**TO BE DONE:** Begin at the first line of the data and copy each line through the one containing "return ws(a[0], a[1], 0.004 + w)", that line included, with no pictures.

-- Begin DATA EXTRACT --

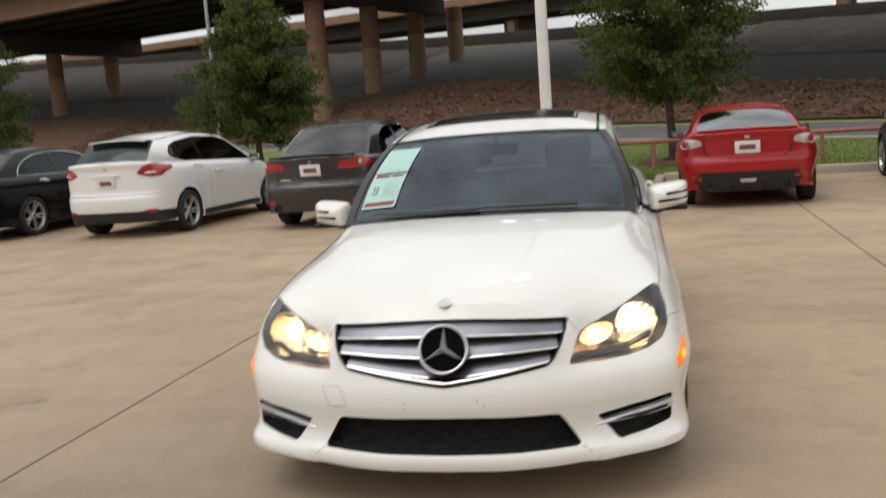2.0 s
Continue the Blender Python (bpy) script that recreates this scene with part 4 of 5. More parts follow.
    # tail lamps and rear bumper strip
    for g in (-1, 1):
        bm = bmesh.new()
        patch(bm, rounded([(g * 0.46, 0.80), (g * 0.84, 0.80), (g * 0.83, 0.93), (g * 0.50, 0.90)], 50, 2), lambda x, z, w: sk.tail(x, z, 0.002 + w), 5, 0.01, bulge=0.006)
        part("tail_lamp", bm, M_REDLENS, car)

    # paper price sheet behind the windscreen: a thing of its own
    sheet = thing("window_sticker", "pale green paper price sheet stuck on the windscreen", "sticker")
    quad = [(-0.895, 0.135), (-0.635, 0.140), (-0.620, 0.845), (-0.910, 0.862)]

    def on_sheet(u, v, w=0.0):
        a0, a1 = (np.array(quad[0]) * (1 - u) + np.array(quad[1]) * u), (np.array(quad[3]) * (1 - u) + np.array(quad[2]) * u)
        a = a0 * (1 - v) + a1 * v
        return ws(a[0], a[1], 0.004 + w)

    def sheet_piece(name, u0, u1, v0, v1, w, mat, label=""):
        bm = bmesh.new()
        grid_faces(bm, [[on_sheet(u0 + (u1 - u0) * i / 4, v0 + (v1 - v0) * j / 6, w) for i in range(5)] for j in range(7)])
        bmesh.ops.recalc_face_normals(bm, faces=bm.faces)
        return part(name, bm, mat, sheet, label)
    sheet_piece("upper_sheet", 0, 1, 0.555, 1, 0.0, M_STICKER, "plain pale green sheet")
    sheet_piece("lower_sheet", 0, 1, 0, 0.53, 0.0, M_PAPER, "printed sheet with red bars")
    sheet_piece("header_bar", 0.08, 0.52, 0.47, 0.515, 0.002, M_INKRED)
    sheet_piece("header_bar", 0.58, 0.93, 0.475, 0.51, 0.002, M_INKDARK)
    sheet_piece("footer_bar", 0.06, 0.94, 0.03, 0.085, 0.002, M_INKRED)
    sheet_piece("green_panel", 0.06, 0.94, 0.13, 0.44, 0.0015, M_STICKER)
    for u0, v0 in ((0.18, 0.20), (0.18, 0.27)):
        sheet_piece("printed_box", u0, u0 + 0.16, v0, v0 + 0.05, 0.003, M_INKDARK)
        sheet_piece("printed_box_paper", u0 + 0.03, u0 + 0.13, v0 + 0.01, v0 + 0.04, 0.0045, M_PAPER)
    for k in range(6):
        sheet_piece("text_bar", 0.5, 0.9 - 0.06 * (k % 3), 0.18 + k * 0.035, 0.188 + k * 0.035, 0.003, M_GALV)
    sheet_piece("fold_line", 0.03, 0.97, 0.60, 0.604, 0.0015, M_GALV)
    return car


# ---- parked cars, seen from behind ----
def parked_car(name, label, m, paint_mat, L, W, H, fa, ra, r, ws, rw, belt, deck, tails, plate_z, style="saloon", low_black=0.0, low_w=0.95, chrome=False, exhausts=(), spokes=5, twin=False, group="parked cars", extras=None, haunch=0.0, rear_glass=None):
    """ws: y of windscreen foot and head; rw: y of rear window head and foot; belt: heights in front and behind; deck: height of the tail's upper edge."""
    car = thing(name, label, "car", m, group)
    h = W / 2
    nose_z = 0.70
    rise = (belt[1] - belt[0]) / (rw[1] - ws[0])
    sk = Skin(
        plan=[(0, 0), (h * 0.3, 0.01), (h * 0.55, 0.05), (h * 0.76, 0.15), (h * 0.91, 0.32), (h * 0.985, 0.60), (h, 1.0), (h, L * 0.5), (h, L - 1.1), (h * 0.985, L - 0.62), (h * 0.93, L - 0.30), (h * 0.80, L - 0.11), (h * 0.5, L - 0.03), (h * 0.2, L - 0.004), (0, L)],
        shoulder=[(0, nose_z), (0.2, nose_z + 0.02), (0.7, belt[0] - 0.09), (ws[0], belt[0]), (rw[1] - 0.3, belt[0] + rise * (rw[1] - 0.3 - ws[0])), (max(rw[1], L - 0.55), belt[1]), (L - 0.12, deck), (L, deck - 0.02)],
        crown=[(0, 0.02), (0.2, 0.05), (0.6, 0.08), (ws[0], 0.06), (min(rw[1], L - 0.3), 0.05), (L - 0.2, 0.03), (L, 0.012)],
        front=[(0.15, 0.06), (0.22, 0.01), (0.45, 0.0), (0.6, 0.06), (nose_z, 0.14), (0.85, 0.2)],
        side_top=[(-0.05, 0.14), (0, 0.115), (0.02, 0.075), (0.06, 0.04), (0.12, 0.016), (0.2, 0.003), (0.3, 0.0), (0.42, 0.008), (0.55, 0.015), (0.9, 0.015)],
        side_low=[(0.12, 0.08), (0.18, 0.02), (0.24, 0.0), (0.34, 0.012), (0.5, 0.0), (1.0, 0.0)],
        rear=[(0.16, 0.16), (0.22, 0.085), (0.30, 0.04), (0.42, 0.014), (0.54, 0.0), (0.60, 0.002), (0.642, 0.020), (0.665, 0.05), (0.72, 0.06), (deck - 0.10, 0.062), (deck - 0.03, 0.035), (deck, 0.05), (deck + 0.1, 0.1)],
        low=[(0, 0.17), (1.0, 0.18), (L - 0.9, 0.19), (L, 0.26)])
    if haunch:
        sk.extra = (lambda px, z: 0.0, lambda py, z: -haunch * np.exp(-((py - ra - 0.05) / 0.42) ** 2) * math.exp(-((z - 0.62) / 0.20) ** 2))
    hatch = style == "hatch"
    zr = H - 0.055
    ws_t = (h * 0.635, ws[1], ws[1] - 0.09, H - 0.115, H - 0.08)
    if hatch:
        rt, rb = (h * 0.60, rw[0], rw[0] + 0.06, H - 0.135, H - 0.095), (h * 0.70, rw[1], rw[1] + 0.075, belt[1] + 0.015, belt[1] + 0.015)
    else:
        rt, rb = (h * 0.645, rw[0], rw[0] + 0.10, H - 0.10, H - 0.065), (h * 0.79, rw[1], rw[1] + 0.12, belt[1] + 0.005, belt[1] + 0.04)
    mid = (ws[1] + rw[0]) / 2
    lean = (h * 0.89 - h * 0.66) / (zr - belt[0]) * 0.95
    foot = ws[0] + 0.16
    bz = lambda y: belt[0] + rise * (y - ws[0]) + 0.003  # noqa: E731
    end = rw[1] - 0.42
    gl = [(foot, bz(foot) + 0.02), (foot + 0.22, bz(foot) + 0.13), (ws[1] - 0.05, H - 0.20), (ws[1] + 0.25, H - 0.125), (mid, H - 0.10), (rw[0] - 0.28, H - 0.135), (rw[0] - 0.02, H - 0.215)]
    if hatch:
        gl = gl[:-2] + [(rw[0] - 0.35, H - 0.155), (rw[0] - 0.16, H - 0.21), (end, bz(end) + 0.12), (end - 0.06, bz(end) + 0.07), (end - 0.35, bz(end) + 0.0)]
    else:
        gl += [((rw[0] + end) / 2 + 0.05, (H - 0.22 + bz(end)) / 2 + 0.02), (end, bz(end) + 0.02)]
    cb = Cabin(wsb=(h * 0.83, ws[0], ws[0] - 0.17, belt[0] + 0.02, belt[0] + 0.055), wst=ws_t, rwt=rt, rwb=rb,
               rail_x=[(ws[1], ws_t[0]), (mid, h * 0.675), (rw[0], rt[0])], rail_z=[(ws[1], ws_t[3]), (mid, zr - 0.005), (rw[0], rt[3])],
               base_x=[(ws[0], h * 0.845), (ws[0] + 0.5, h * 0.885), (rw[1] - 0.7, h * 0.88), (rw[1], h * 0.80)],
               belt=[(ws[0], bz(ws[0])), (rw[1], bz(rw[1]))], lean=lean, glassline=gl)
    body = part("body", sk.mesh(110, 30, 10), paint_mat, car)
    cut(body, arch_cutters(fa, ra, r + 0.035, h - 0.28))
    pb = (ws[1] + rw[0]) / 2 - 0.05 if style != "coupe" else rw[0] - 0.1
    cabin_parts(car, sk, cb, paint_mat, pb, None if style == "coupe" else min(ra - 0.12, end - 0.2), M_SIDEGL, M_REARGL, M_SIDEGL if hatch else rear_glass or M_REARGL, tilt=0.2, rear_rim=None if hatch else paint_mat)
    # dark shelf and seats under the glass
    bm = bmesh.new()
    grid_faces(bm, [[sk.top(x, y, 0.006) for x in np.linspace(-h * 0.78, h * 0.78, 9)] for y in np.linspace(ws[0] + 0.02, rw[1] - 0.02, 24)])
    part("parcel_shelf", bm, M_CABIN, car)
    for y in (ws[1] + 0.25, rw[0] + 0.02):
        for x in (-0.36, 0.36):
            bm = bmesh.new()
            box(bm, (x, y, belt[1] + 0.02), (0.46, 0.12, 0.22), 0.05)
            box(bm, (x, y + 0.02, belt[1] + 0.20), (0.26, 0.09, 0.16), 0.035)
            part("seat_back", bm, M_SEAT, car)
    # tail lamps
    for lift, (line, mat) in zip((0.010, 0.020), tails):
        for g in (-1, 1):
            bm = bmesh.new()
            patch(bm, soft([(g * x, z) for x, z in line], 0.02, 60), lambda x, z, w: sk.wrap(x, z, lift + w), 5, 0.03, bulge=0.008)
            part("tail_lamp", bm, mat, car, "glossy red tail lamp" if mat is M_REDLENS else "")
    # boot shut line, bumper line
    seam(car, [sk.tail(x, 0.650, 0.002) for x in np.linspace(-h * 0.9, h * 0.9, 24)], 0.004)
    if not hatch:
        for g in (-1, 1):
            seam(car, [sk.tail(g * h * 0.60, z, 0.001) for z in np.linspace(0.63, deck - 0.02, 8)], 0.003)
    # plate
    bm = bmesh.new()
    box(bm, (0, 0, 0), (0.315, 0.012, 0.16), 0.004)
    y = sk.tail(0, plate_z).y
    pl = part("plate", bm, M_PLATE, car, "white dealer plate with a red bar", m=pose(0, y + 0.012, plate_z, -6))
    bm = bmesh.new()
    box(bm, (0, 0.008, 0.0), (0.20, 0.004, 0.062), 0.001)
    part("plate_bar", bm, M_INKRED, pl)
    bm = bmesh.new()
    box(bm, (0, 0, 0), (0.5, 0.03, 0.026), 0.008)
    part("plate_lip", bm, M_CHROME if chrome else paint_mat, car, m=pose(0, sk.tail(0, plate_z + 0.10).y + 0.004, plate_z + 0.105))
    bm = bmesh.new()
    lathe(bm, [(0.0, 0.004), (0.034, 0.003), (0.036, -0.004)], 20, Matrix.Translation(sk.tail(0, deck - 0.075, 0.004)) @ pose(0, 0, 0, 0, 0, 90))
    part("boot_emblem", bm, M_CHROME, car)
    if low_black:
        bm = bmesh.new()
        grid_faces(bm, [[sk.tail(x, z, 0.010) for x in np.linspace(-h * low_w, h * low_w, 31)] for z in np.linspace(0.235, low_black, 6)])
        bmesh.ops.recalc_face_normals(bm, faces=bm.faces)
        part("rear_valance", bm, M_PLASTIC, car, "matt black lower bumper")
    for x, z, rad in exhausts:
        p = sk.tail(x, z, 0.0)
        bm = bmesh.new()
        lathe(bm, [(0.0, 0.004), (rad * 0.8, 0.004), (rad * 0.8, 0.03), (rad, 0.034), (rad, -0.14)], 20, Matrix.Translation(p) @ pose(0, 0, 0, 0, 0, 90))
        part("exhaust", bm, M_DISC, car)
    for g in (-1, 1):
        bm = bmesh.new()
        patch(bm, rounded([(g * h * 0.62, 0.375), (g * h * 0.84, 0.375), (g * h * 0.85, 0.43), (g * h * 0.66, 0.425)], 30, 2), lambda x, z, w: sk.tail(x, z, 0.008 + w), 3, 0.02, bulge=0.003)
        part("reflector", bm, M_REDLENS, car)
        put = sk.flank(g)
        sill_and_doors(car, sk, g, fa, ra, cb.belt, (ws[0] + 0.12, pb), r + 0.04)
        if style != "coupe":
            seam(car, [put(yy, z, 0.0) for yy, z in ((end - 0.1, bz(end) - 0.02), (ra - 0.25, 0.72), (ra - r - 0.12, 0.5), (ra - r - 0.12, 0.34))])
        handle(car, g, put, pb - 0.2, belt[0] - 0.09, M_CHROME if chrome else paint_mat)
        if style != "coupe":
            handle(car, g, put, ra - 0.35, belt[1] - 0.10, M_CHROME if chrome else paint_mat)
        door_mirror(car, g, foot + 0.2, h * 0.94, belt[0] + 0.05, paint_mat, (0.17, 0.13, 0.108))
        if chrome:
            bm = bmesh.new()
            tube(bm, [cb.side(g)(yy, z, 0.004) for yy, z in resample(gl, 40)], 0.007, 6)
            tube(bm, [cb.side(g)(yy, bz(yy) + 0.01, 0.004) for yy in np.linspace(foot, end, 20)], 0.007, 6)
            part("window_chrome", bm, M_CHROME, car, "chrome window surround")
        add_wheel(car, g * (h - 0.11), fa, r, r * 0.71, 0.215, spokes, 20, twin)
        add_wheel(car, g * (h - 0.11), ra, r, r * 0.71, 0.215, spokes, 47, twin)
        bm = bmesh.new()
        patch(bm, rounded([(g * h * x, z) for x, z in ((0.55, 0.56), (0.62, 0.66), (0.86, 0.72), (0.93, 0.66), (0.86, 0.57))], 40, 2), lambda x, z, w: sk.nose(x, z, 0.003 + w), 4, 0.01, bulge=0.004)
        part("headlamp", bm, M_CLEARLENS, car)
    bm = bmesh.new()
    patch(bm, rounded([(-h * 0.45, 0.62), (h * 0.45, 0.62), (h * 0.40, 0.5), (-h * 0.40, 0.5)], 40, 2), lambda x, z, w: sk.nose(x, z, 0.003), 4, 0.01)
    part("grille", bm, M_DARK, car)
    if not hatch:
        bm = bmesh.new()
        tube(bm, [(0, rw[0] - 0.12, H - 0.055), (0, rw[0] - 0.05, H - 0.02), (0, rw[0] + 0.02, H - 0.005)], [0.022, 0.014, 0.004], 8)
        part("roof_fin", bm, paint_mat, car)
    else:
        bm = bmesh.new()
        grid_faces(bm, [[cb.roof_point(1, t, w) + Vector((0, yy, 0)) for t in np.linspace(-0.92, 0.92, 15)] for yy, w in ((-0.12, 0.0), (0.0, 0.022), (0.13, 0.012), (0.135, -0.004), (0.0, -0.012))])
        part("roof_spoiler", bm, paint_mat, car)
    if extras:
        extras(car, sk, cb, h)
    return car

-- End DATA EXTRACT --

**RESPONSE TO THIS TASK:**
2.0 s
Continue the Blender Python (bpy) script that recreates this scene with part 4 of 5. More parts follow.
    # tail lamps and rear bumper strip
    for g in (-1, 1):
        bm = bmesh.new()
        patch(bm, rounded([(g * 0.46, 0.80), (g * 0.84, 0.80), (g * 0.83, 0.93), (g * 0.50, 0.90)], 50, 2), lambda x, z, w: sk.tail(x, z, 0.002 + w), 5, 0.01, bulge=0.006)
        part("tail_lamp", bm, M_REDLENS, car)

    # paper price sheet behind the windscreen: a thing of its own
    sheet = thing("window_sticker", "pale green paper price sheet stuck on the windscreen", "sticker")
    quad = [(-0.895, 0.135), (-0.635, 0.140), (-0.620, 0.845), (-0.910, 0.862)]

    def on_sheet(u, v, w=0.0):
        a0, a1 = (np.array(quad[0]) * (1 - u) + np.array(quad[1]) * u), (np.array(quad[3]) * (1 - u) + np.array(quad[2]) * u)
        a = a0 * (1 - v) + a1 * v
        return ws(a[0], a[1], 0.004 + w)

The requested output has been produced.